The article noted that while Pope Benedict hasn’t backed down on crucial issues of Catholic teaching like homosexuality, contraception and abortion, making him extremely appealing to orthodox Catholics, more dissenting Catholics have been surprised by the Holy Father’s softness and emphasis on God’s love.

Rev. Keith F. Pecklers, a Jesuit professor at the Rome’s Gregorian Pontifical University told the Times, "I have been pleasantly surprised by what we have seen thus far…What strikes me is that he is clearly a man of deep prayer and spirituality. He is very intelligent, a good theologian. And he is very humble.
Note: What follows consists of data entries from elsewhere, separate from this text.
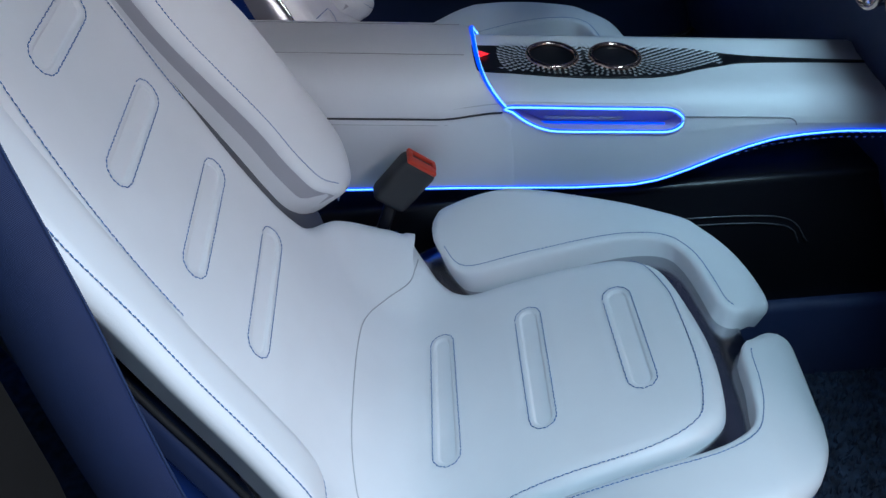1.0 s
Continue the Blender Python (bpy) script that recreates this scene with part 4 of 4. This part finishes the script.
tagged(part("wall_kick_panel", block(0.85, 1.325, 0.45, 0.5, 0.03, 0.8, NAVY, 0.006)), "navy kick panel beside the pedals", "wall", kind="structure")
tagged(part("wall_rear", block(-1.75, MID, 0.65, 0.05, 1.9, 1.1, NAVY, 0.01)), "navy rear wall of the cabin", "wall", kind="structure")
rear_seat = thing("rear_seat", (-1.2, -0.02, 0.12), "lilac white rear seat behind the passenger seat", "seat")
part("rear_cushion", block(0.15, 0.3, 0.15, 0.5, 0.9, 0.3, LEATHER, 0.05, 5), rear_seat)
part("rear_back", moved(block(0, 0, 0, 0.14, 1.1, 0.74, LEATHER, 0.05, 5), pose(0.02, 0.4, 0.6, 0, -14, 0)), rear_seat)
for y in (0.12, 0.8):
    part("rear_headrest", moved(block(0, 0, 0, 0.1, 0.26, 0.24, LEATHER, 0.045, 5), pose(0.12, y, 1.07, 0, -10, 0)), rear_seat)

# the dim green hall outside the windows, its light painted as glow
HALL = bpy.data.materials.new("hall_backdrop")
HALL.use_nodes = True
nt = HALL.node_tree
b = nt.nodes["Principled BSDF"]
b.inputs["Base Color"].default_value = (0, 0, 0, 1)
b.inputs["Roughness"].default_value = 1.0
tc = nt.nodes.new("ShaderNodeTexCoord")
sep = nt.nodes.new("ShaderNodeSeparateXYZ")
nt.links.new(tc.outputs["Object"], sep.inputs[0])
# painted hall light: bluish glow low down, greener higher up
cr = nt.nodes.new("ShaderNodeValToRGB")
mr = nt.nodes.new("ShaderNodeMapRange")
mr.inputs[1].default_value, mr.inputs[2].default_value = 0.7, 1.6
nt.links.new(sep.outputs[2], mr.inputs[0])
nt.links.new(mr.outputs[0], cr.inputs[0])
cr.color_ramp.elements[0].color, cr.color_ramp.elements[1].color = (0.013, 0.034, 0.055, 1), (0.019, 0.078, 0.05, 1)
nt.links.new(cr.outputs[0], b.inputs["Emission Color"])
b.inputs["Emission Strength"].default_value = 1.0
tagged(part("backdrop", ([(-9, 5.5, -1), (9, 5.5, -1), (9, 5.5, 5), (-9, 5.5, 5)], [(0, 1, 2, 3)], HALL)), "dim green glowing backdrop for the exhibition hall beyond the windows", "backdrop", kind="structure")

tagged(part("ground", block(0, 0, -0.38, 400, 400, 0.06, PILLAR, 0)), "dark exhibition hall floor", "floor", kind="structure")
rows = [[(x, y, z) for y in np.linspace(-0.28, 1.22, 12)] for x, z in ((0.5, 1.13), (0.75, 1.02), (1.1, 0.87))]
shield = tagged(part("window_3", loft(rows, GLASS)), "tinted windscreen over the dashboard", "windscreen", kind="structure")
shield.visible_shadow = False
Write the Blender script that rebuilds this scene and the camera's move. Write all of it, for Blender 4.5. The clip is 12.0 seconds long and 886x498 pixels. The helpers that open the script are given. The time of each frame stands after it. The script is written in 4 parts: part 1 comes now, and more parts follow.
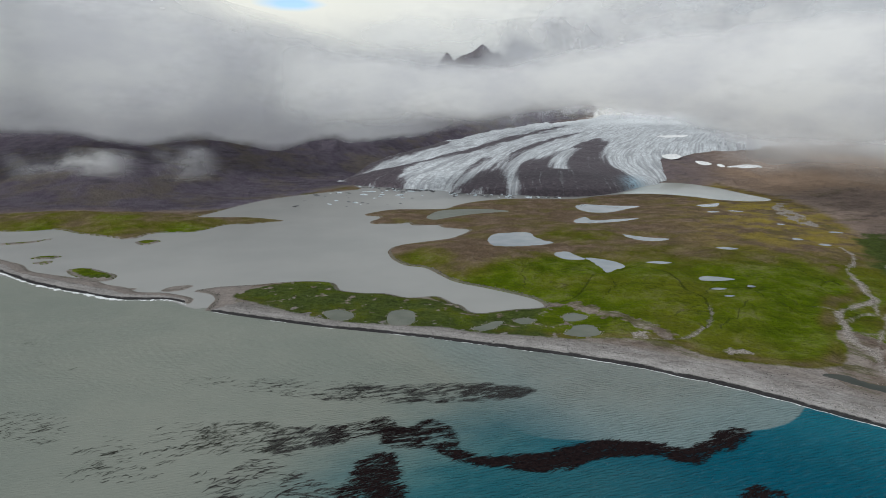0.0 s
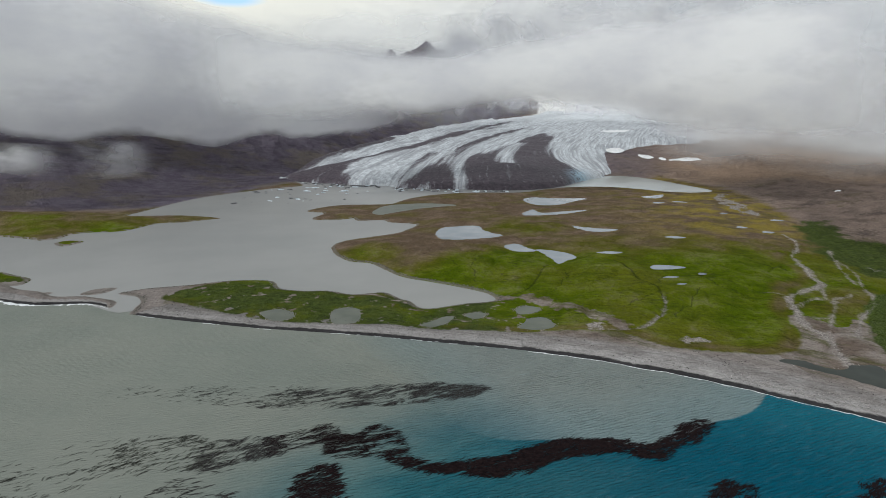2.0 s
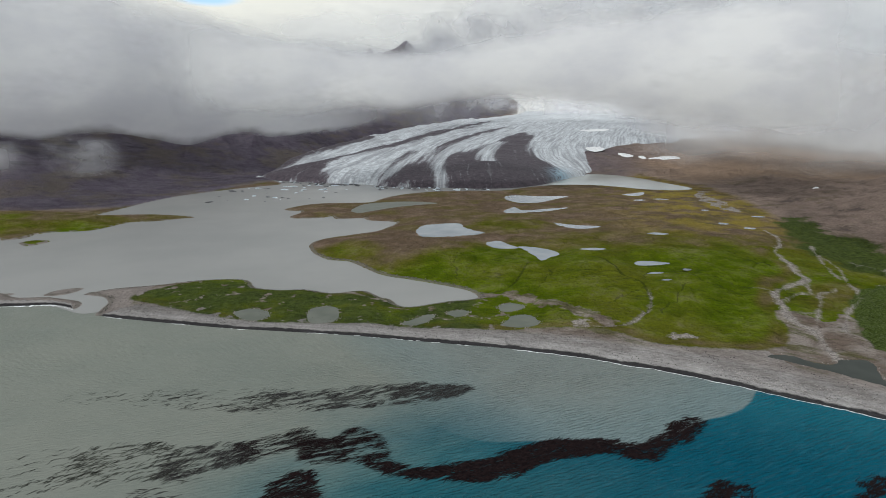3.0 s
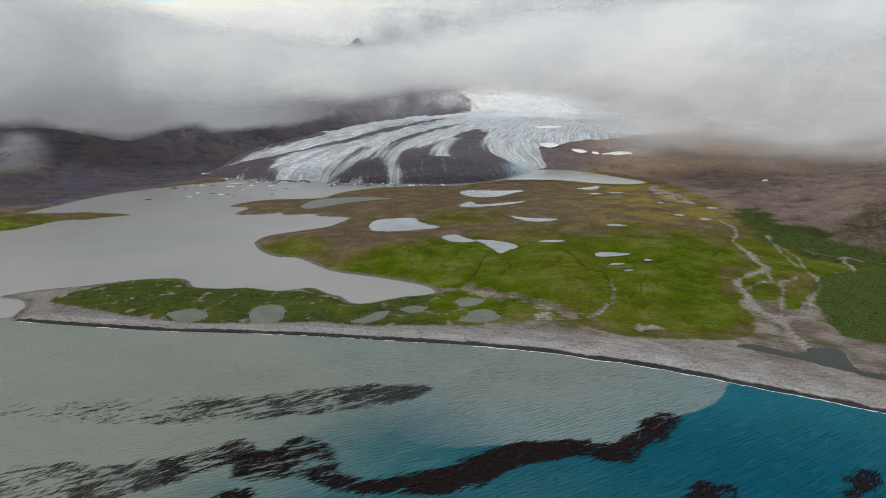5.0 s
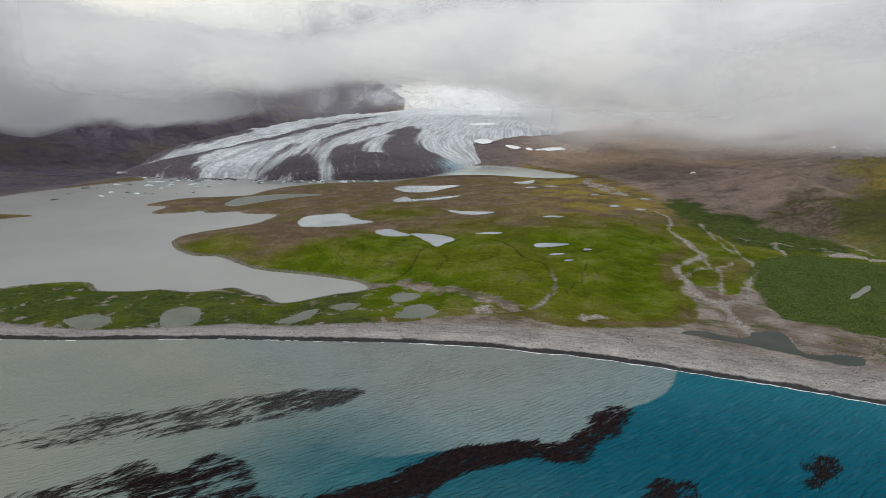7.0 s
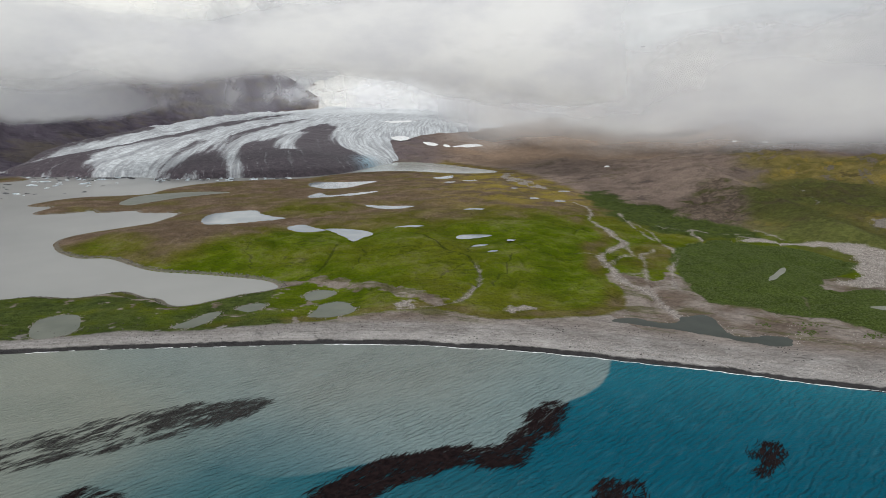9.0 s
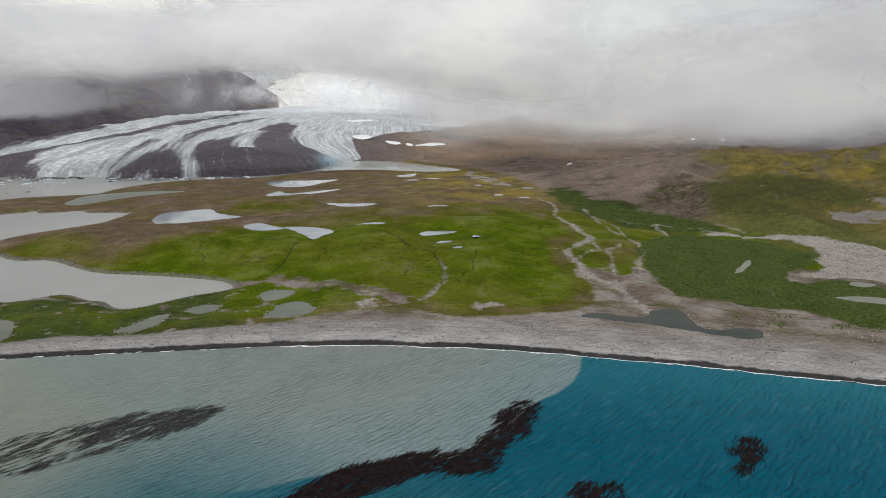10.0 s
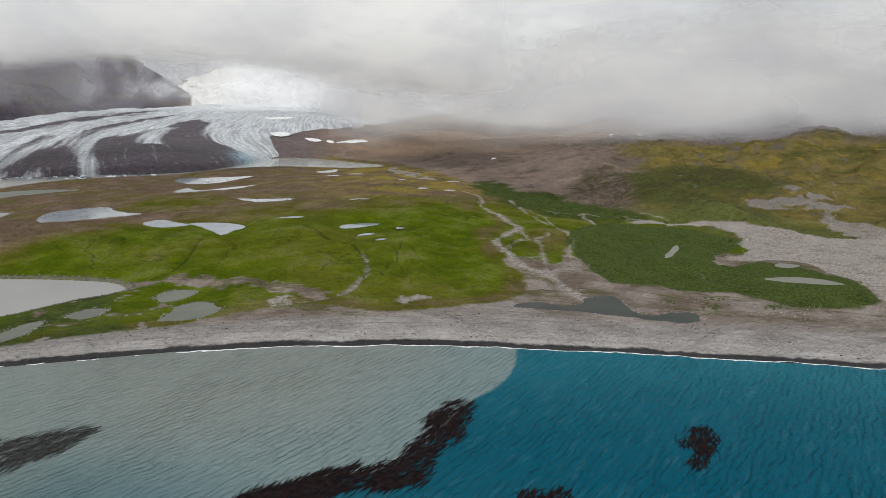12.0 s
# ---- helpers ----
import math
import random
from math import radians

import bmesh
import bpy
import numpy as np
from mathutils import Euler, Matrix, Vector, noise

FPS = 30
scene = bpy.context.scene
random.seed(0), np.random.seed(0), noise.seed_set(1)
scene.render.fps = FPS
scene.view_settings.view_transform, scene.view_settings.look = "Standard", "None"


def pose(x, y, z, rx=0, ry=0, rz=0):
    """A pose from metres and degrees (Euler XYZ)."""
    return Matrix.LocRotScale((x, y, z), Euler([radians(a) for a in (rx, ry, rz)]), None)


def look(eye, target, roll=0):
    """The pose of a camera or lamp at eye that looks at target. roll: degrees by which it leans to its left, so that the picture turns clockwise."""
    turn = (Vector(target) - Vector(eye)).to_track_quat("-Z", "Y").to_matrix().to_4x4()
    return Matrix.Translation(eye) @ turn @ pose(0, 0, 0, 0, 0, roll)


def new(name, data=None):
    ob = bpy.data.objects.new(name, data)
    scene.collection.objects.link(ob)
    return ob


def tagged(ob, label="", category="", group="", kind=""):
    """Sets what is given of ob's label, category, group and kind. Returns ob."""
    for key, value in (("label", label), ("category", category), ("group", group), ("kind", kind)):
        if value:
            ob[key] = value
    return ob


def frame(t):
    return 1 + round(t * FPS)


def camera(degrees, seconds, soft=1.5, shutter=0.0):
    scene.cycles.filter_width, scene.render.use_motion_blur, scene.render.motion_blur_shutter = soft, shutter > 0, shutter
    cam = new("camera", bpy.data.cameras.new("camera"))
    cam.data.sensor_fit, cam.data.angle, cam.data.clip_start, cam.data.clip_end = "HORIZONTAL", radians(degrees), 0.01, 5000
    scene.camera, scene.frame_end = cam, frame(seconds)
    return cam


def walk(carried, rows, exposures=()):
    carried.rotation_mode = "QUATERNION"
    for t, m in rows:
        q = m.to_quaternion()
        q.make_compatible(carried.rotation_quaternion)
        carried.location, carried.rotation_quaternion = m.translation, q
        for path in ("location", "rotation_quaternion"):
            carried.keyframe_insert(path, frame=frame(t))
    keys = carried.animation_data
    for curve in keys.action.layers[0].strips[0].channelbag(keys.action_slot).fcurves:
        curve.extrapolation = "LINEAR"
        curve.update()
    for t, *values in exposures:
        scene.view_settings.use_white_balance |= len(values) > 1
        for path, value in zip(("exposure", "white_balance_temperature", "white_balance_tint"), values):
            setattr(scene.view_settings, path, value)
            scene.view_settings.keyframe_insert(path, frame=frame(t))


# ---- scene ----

He clearly does not want to call attention to himself."

Fischer juxtaposed Pope Benedict with his predecessor, John Paul II, who was world-renowned for his powerful stage presence. “His manner is gentle,” he wrote, “even shy, his voice quiet and his reasoning clear, the focus less on him and his strong views than on the church and its teaching.”

Even Oriana Fallaci, an Italian wroter told The Wall Street Journal recently that he appreciates the intelligence and clarity of Pope Benedict’s writings. "I am an atheist,” he said, “and if an atheist and a pope think the same thing, there must be some truth there."

While some, like Florida resident, Teresa La Peruta, 59, admittedly did not like the Pope at first, largely for her, because of his strong stance on fertility laws, she too admitted after a recent audience in the Vatican that "He is beginning to win me over."

According to the times, when La Peruta said this, the Pope had just donned an Italian firefighter’s hat and accepted an invitation to talk with a terminally ill nun on the cell phone of a man in a wheel chair.

Still others, like papal biographer George Weigel, simply see the man who Joseph Ratzinger (the Pope’s given name) has always been. "I have known this man for a very long time,” he told the Times, “and what I am seeing, frankly, is the man I have always known."

"It's the attractiveness of a man who knows exactly who he is, who, like John Paul II, is a genuine Christian radical, and who can explain the depth of Christian faith in a kind of winsome way."